Even if new regulations make ESG parameters clearer, investors should remain aware that these funds can involve trade-offs. On the whole, ESG funds incur higher fees than standard mutual funds and ETFs. According to data reported by The Wall Street Journal, the average fee for ESG ETFs was 0.2% at the end of 2020, compared to 0.14% for standard ETFs investing in large-cap U.S. stocks. Actively managed ESG funds also tend to charge a premium. While these differences can seem small, higher fees can eat away at earnings over time. At Palisades Hudson, my colleagues and I have often advised clients concerned about environmental causes that they may do more good investing in standard funds and donating the proceeds to environmental organizations. Still, a particular ESG fund may have a reasonable place in a diversified portfolio. It will be easier to make that argument when investors can clearly understand what makes a fund worthy of the label.

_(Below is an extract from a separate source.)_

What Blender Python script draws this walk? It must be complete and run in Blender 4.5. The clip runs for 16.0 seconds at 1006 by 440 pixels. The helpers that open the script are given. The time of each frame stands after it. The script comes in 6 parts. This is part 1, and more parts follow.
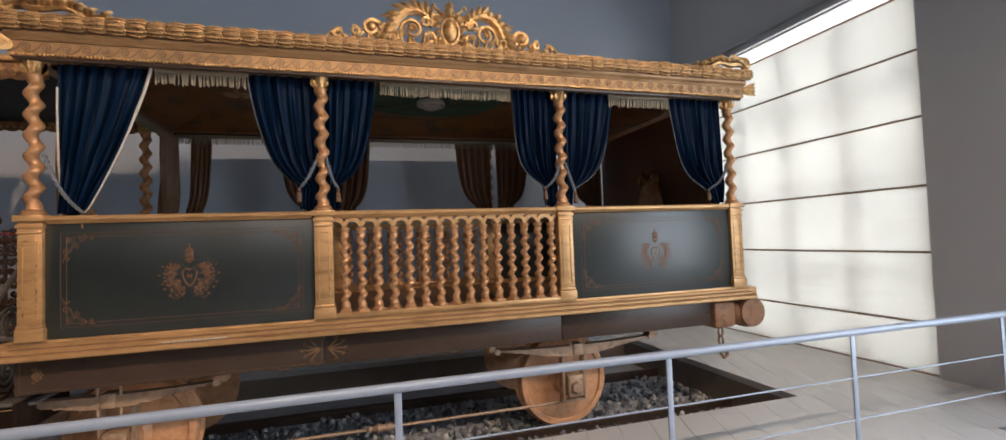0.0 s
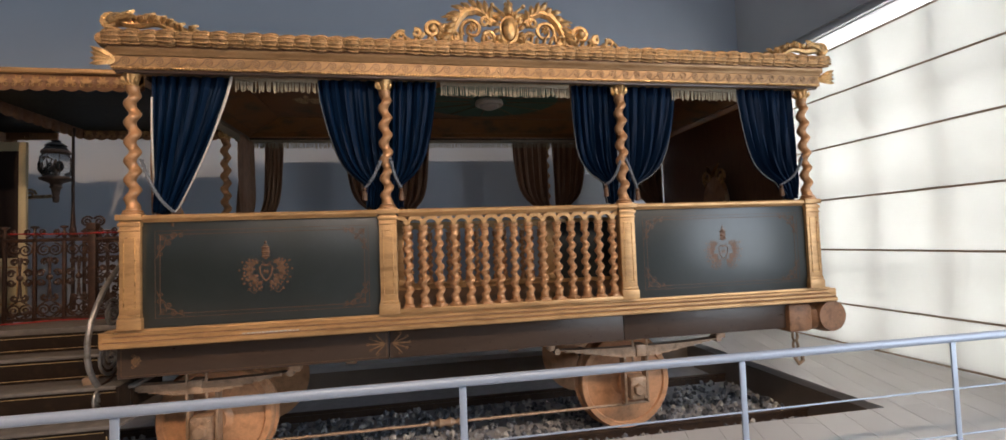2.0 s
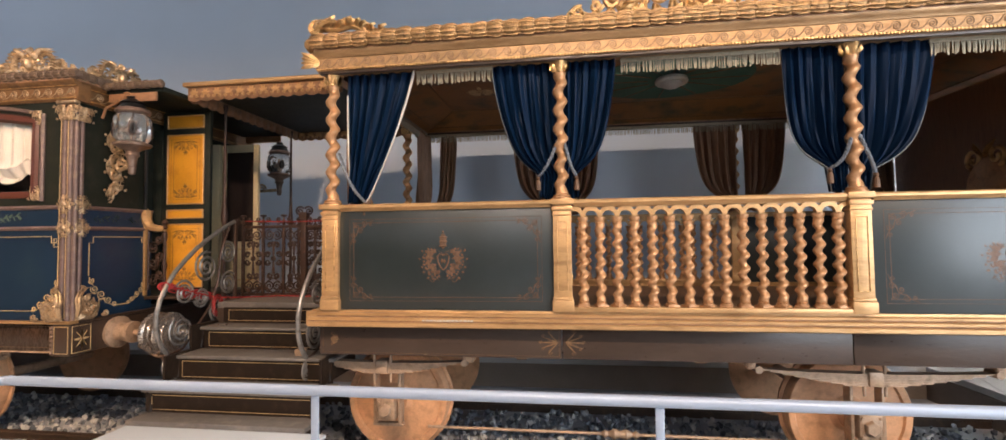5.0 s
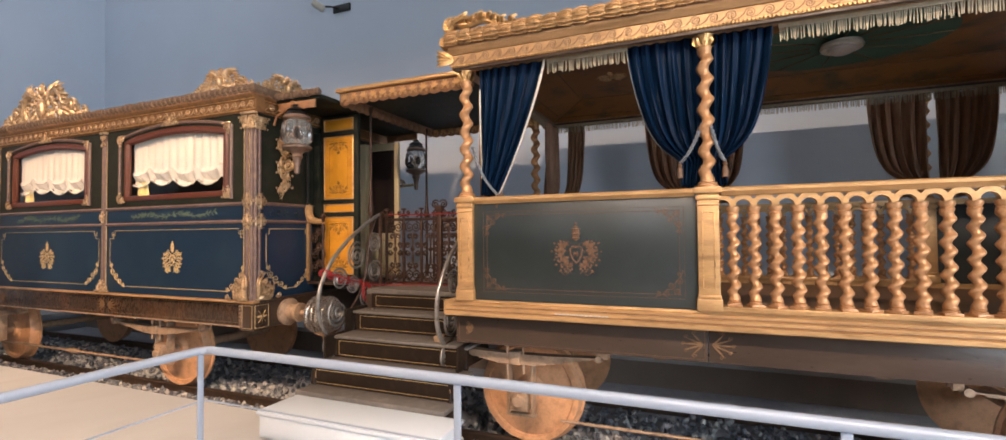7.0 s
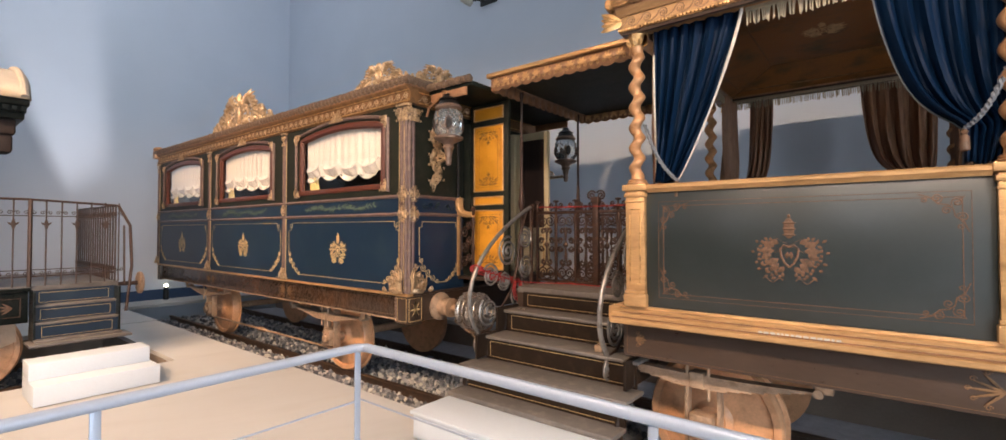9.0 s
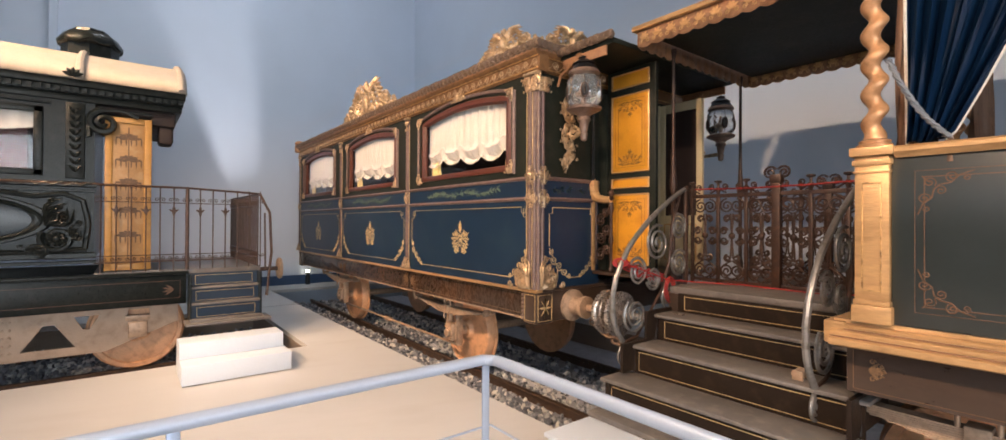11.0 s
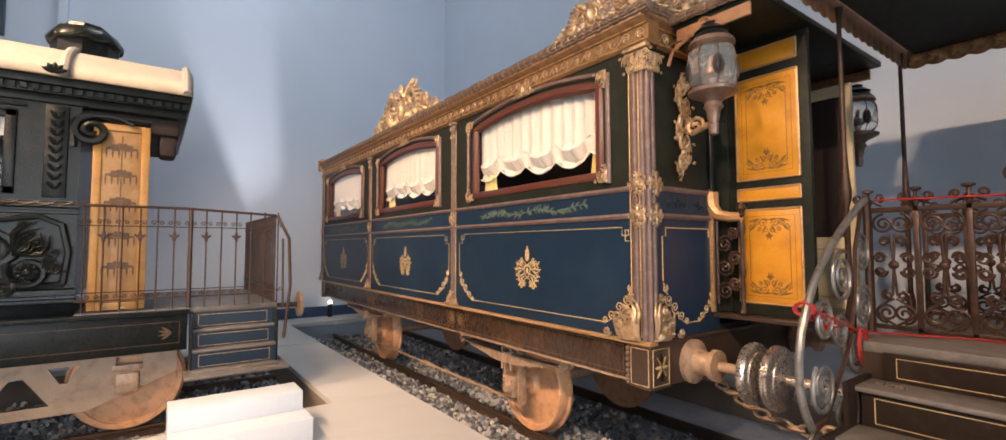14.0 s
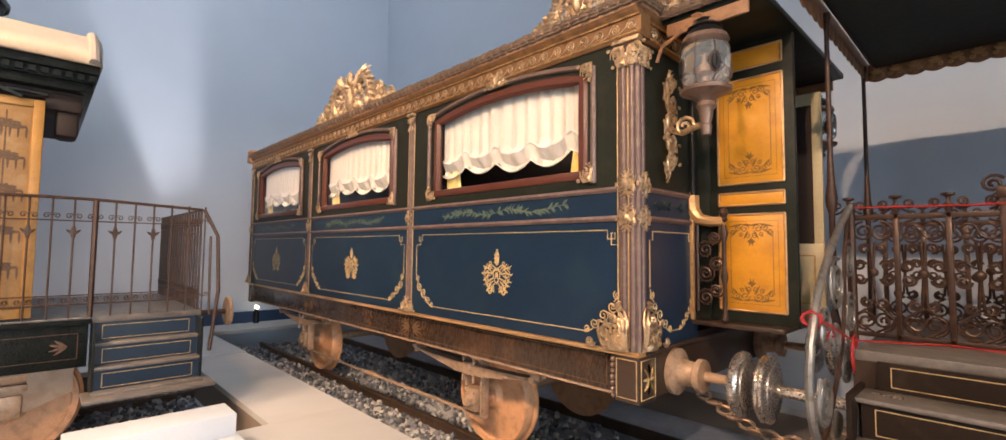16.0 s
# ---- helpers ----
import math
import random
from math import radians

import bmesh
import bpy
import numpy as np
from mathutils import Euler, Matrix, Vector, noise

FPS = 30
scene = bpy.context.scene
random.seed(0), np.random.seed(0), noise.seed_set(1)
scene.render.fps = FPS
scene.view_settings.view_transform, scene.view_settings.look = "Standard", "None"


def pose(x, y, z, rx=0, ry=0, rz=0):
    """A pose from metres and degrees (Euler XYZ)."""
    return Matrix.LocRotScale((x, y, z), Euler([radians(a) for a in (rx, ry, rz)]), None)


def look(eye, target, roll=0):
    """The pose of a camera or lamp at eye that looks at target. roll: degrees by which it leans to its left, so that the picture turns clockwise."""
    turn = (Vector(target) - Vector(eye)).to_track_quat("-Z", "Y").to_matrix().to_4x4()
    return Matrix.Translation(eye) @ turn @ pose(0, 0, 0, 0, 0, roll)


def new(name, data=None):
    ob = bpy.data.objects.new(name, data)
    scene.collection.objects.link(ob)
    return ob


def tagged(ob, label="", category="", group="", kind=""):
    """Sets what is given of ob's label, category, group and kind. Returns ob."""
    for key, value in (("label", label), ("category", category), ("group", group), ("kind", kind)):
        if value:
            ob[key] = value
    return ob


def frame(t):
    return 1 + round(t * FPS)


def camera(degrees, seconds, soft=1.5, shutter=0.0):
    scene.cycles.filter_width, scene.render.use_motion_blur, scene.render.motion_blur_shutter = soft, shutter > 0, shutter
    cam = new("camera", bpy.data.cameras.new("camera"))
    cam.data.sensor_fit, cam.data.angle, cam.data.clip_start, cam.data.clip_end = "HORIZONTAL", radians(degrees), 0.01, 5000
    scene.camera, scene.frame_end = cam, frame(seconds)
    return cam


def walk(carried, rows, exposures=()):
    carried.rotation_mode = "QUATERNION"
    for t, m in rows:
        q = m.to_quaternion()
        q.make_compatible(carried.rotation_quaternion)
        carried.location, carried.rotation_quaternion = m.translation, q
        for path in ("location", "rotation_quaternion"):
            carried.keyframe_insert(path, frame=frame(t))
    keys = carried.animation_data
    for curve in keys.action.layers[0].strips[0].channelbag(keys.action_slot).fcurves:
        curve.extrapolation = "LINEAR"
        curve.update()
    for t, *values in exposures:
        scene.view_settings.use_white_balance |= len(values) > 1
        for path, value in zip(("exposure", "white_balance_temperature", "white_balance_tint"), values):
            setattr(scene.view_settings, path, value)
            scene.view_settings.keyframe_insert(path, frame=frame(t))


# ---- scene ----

As the trend toward ESG funds continue to grow, investors have had to try to determine what the label means for any given fund. Right now, investment companies, and sometimes individual fund managers, define it for themselves. If investors truly want ESG funds, they would benefit from a consistent understanding of what the label means. Solving this sort of question with regulation will always be complex, but at least the EU is making a reasonable start.